While this may seem like a major change, adapting code to handle the change should be straightforward: adding or removing a bond should be accompanied by incrementing or decrementing the implicit hydrogen count by the bond order. This also applies to deleting an atom, since this deletes any bonds connected to it. Note that care should be taken not to set the hydrogen count to a negative value when decrementing.

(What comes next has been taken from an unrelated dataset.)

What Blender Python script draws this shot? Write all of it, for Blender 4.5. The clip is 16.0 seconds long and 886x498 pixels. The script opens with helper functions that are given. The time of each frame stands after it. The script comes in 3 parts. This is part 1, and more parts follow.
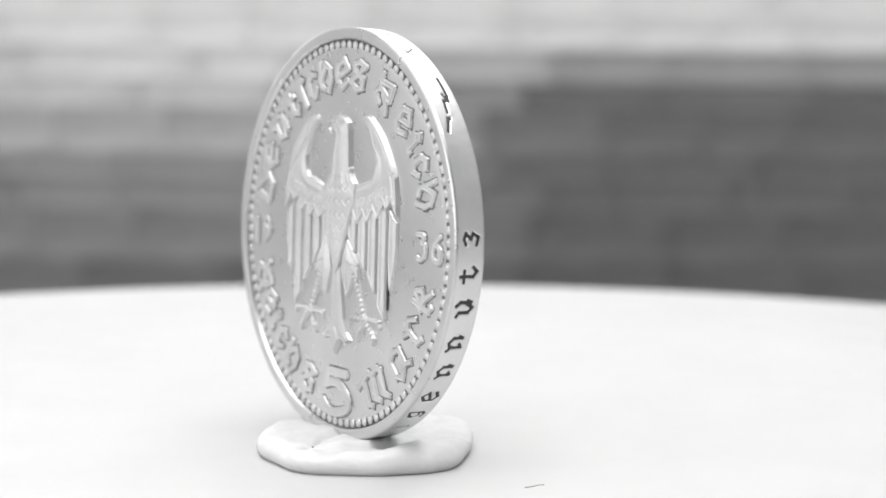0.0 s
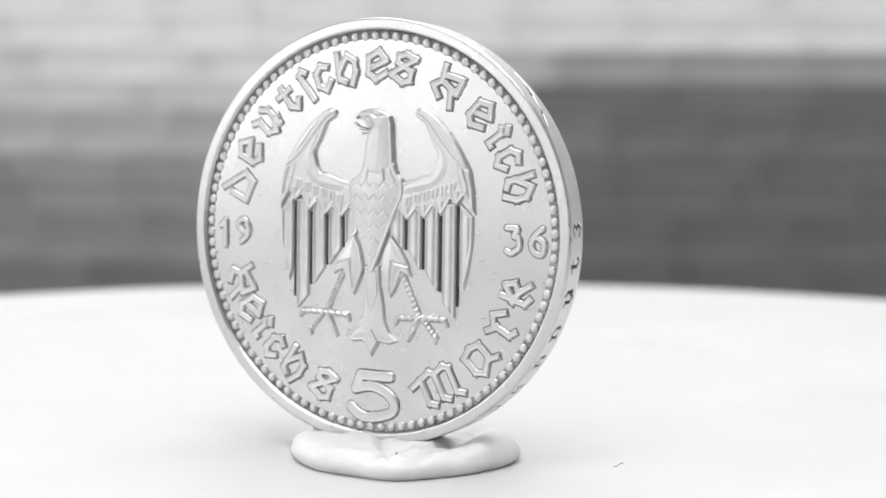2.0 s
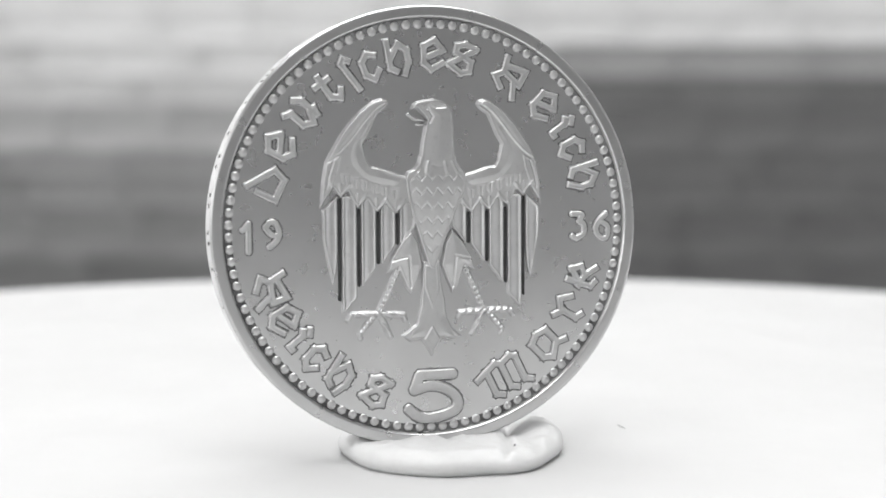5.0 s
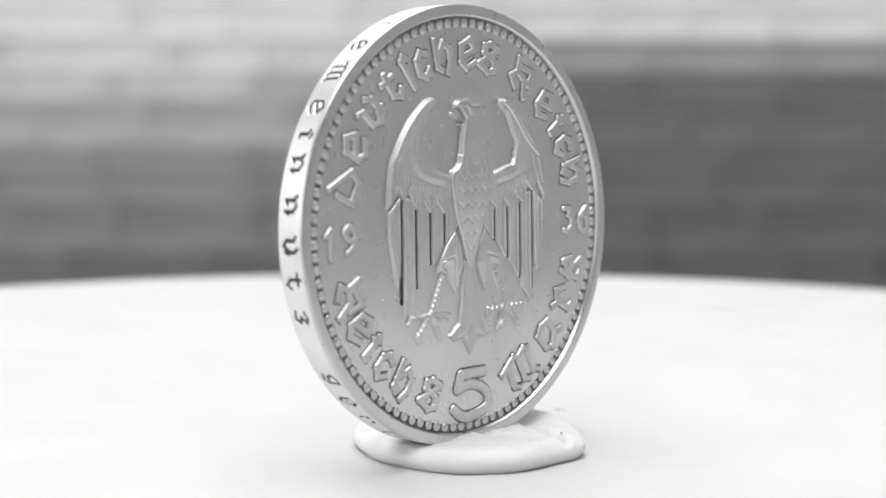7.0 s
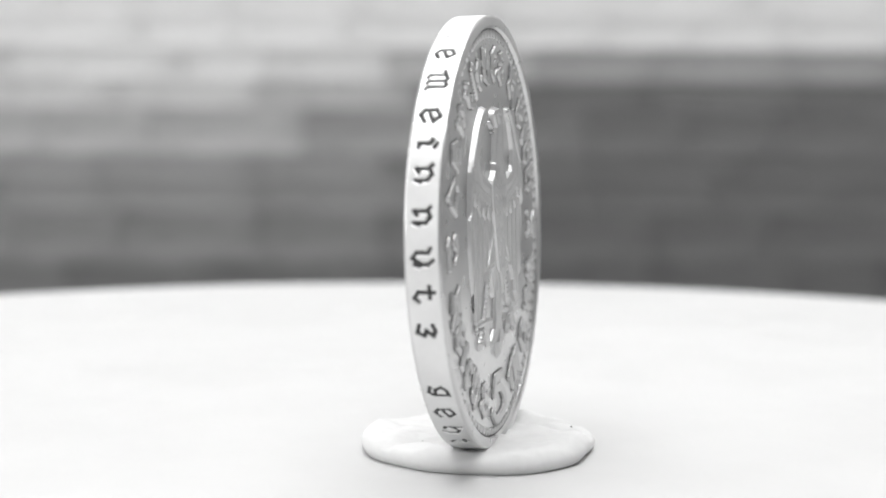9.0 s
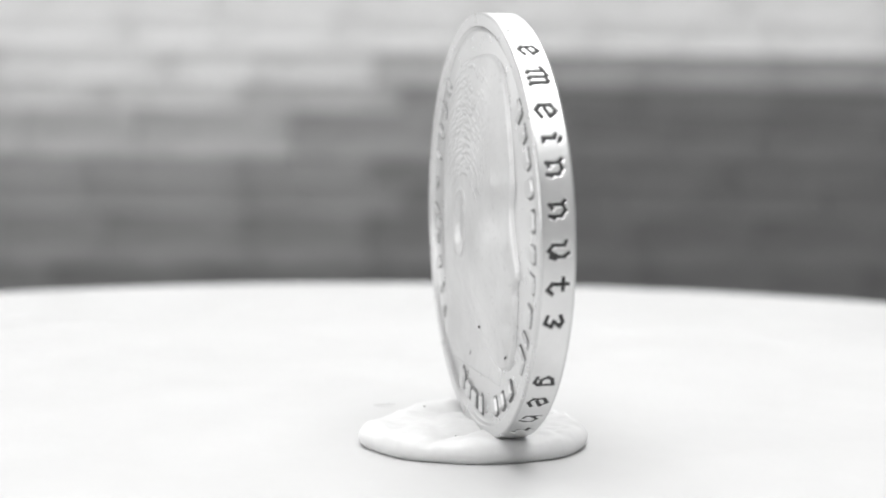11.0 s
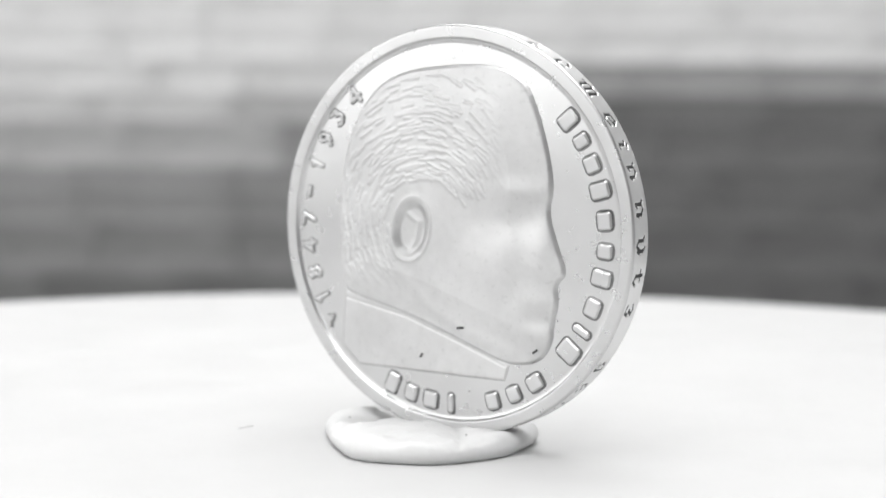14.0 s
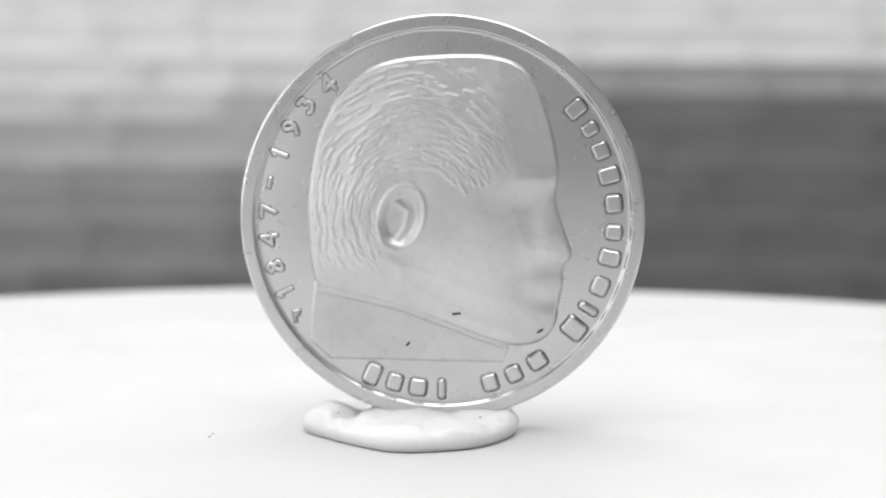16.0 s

unsigned int bondorder = 1;
mol->AddBond(1, 2, bondorder);
OBAtom* start = mol->GetAtom(1);
unsigned int hcount = start->GetImplicitHCount();
start->SetImplicitHCount(bondorder >= hcount ? 0 : hcount - bondorder);
OBAtom* end = mol->GetAtom(2);
hcount = end->GetImplicitHCount();
end->SetImplicitHCount(bondorder >= hcount ? 0 : hcount - bondorder);

For the particular case of creating a new atom, it is worth noting that the implicit hydrogen count defaults to zero and that users must set it themselves if necessary. To help with this situation a convenience function has been added to OBAtom that sets the implicit hydrogen count to be consistent with normal valence rules. TODO

Regarding specific API functions, the following have been removed:

  • OBAtom::SetImplicitValence(), GetImplicitValence()
  • OBAtom::IncrementImplicitValence(), DecrementImplicitValence()
  • OBAtom::ForceNoH(), HasNoHForce(), ForceImplH(), HasImplHForced()
  • OBAtom::ImplicitHydrogenCount()

The following have been added:

  • OBAtom::SetImplicitHCount(), GetImplicitHCount()

Handling of aromaticity

Molecule modification no longer clears the aromaticity perception flag. If the user wishes to force reperception after modification, then they should call OBMol::SetAromaticPerceived(false).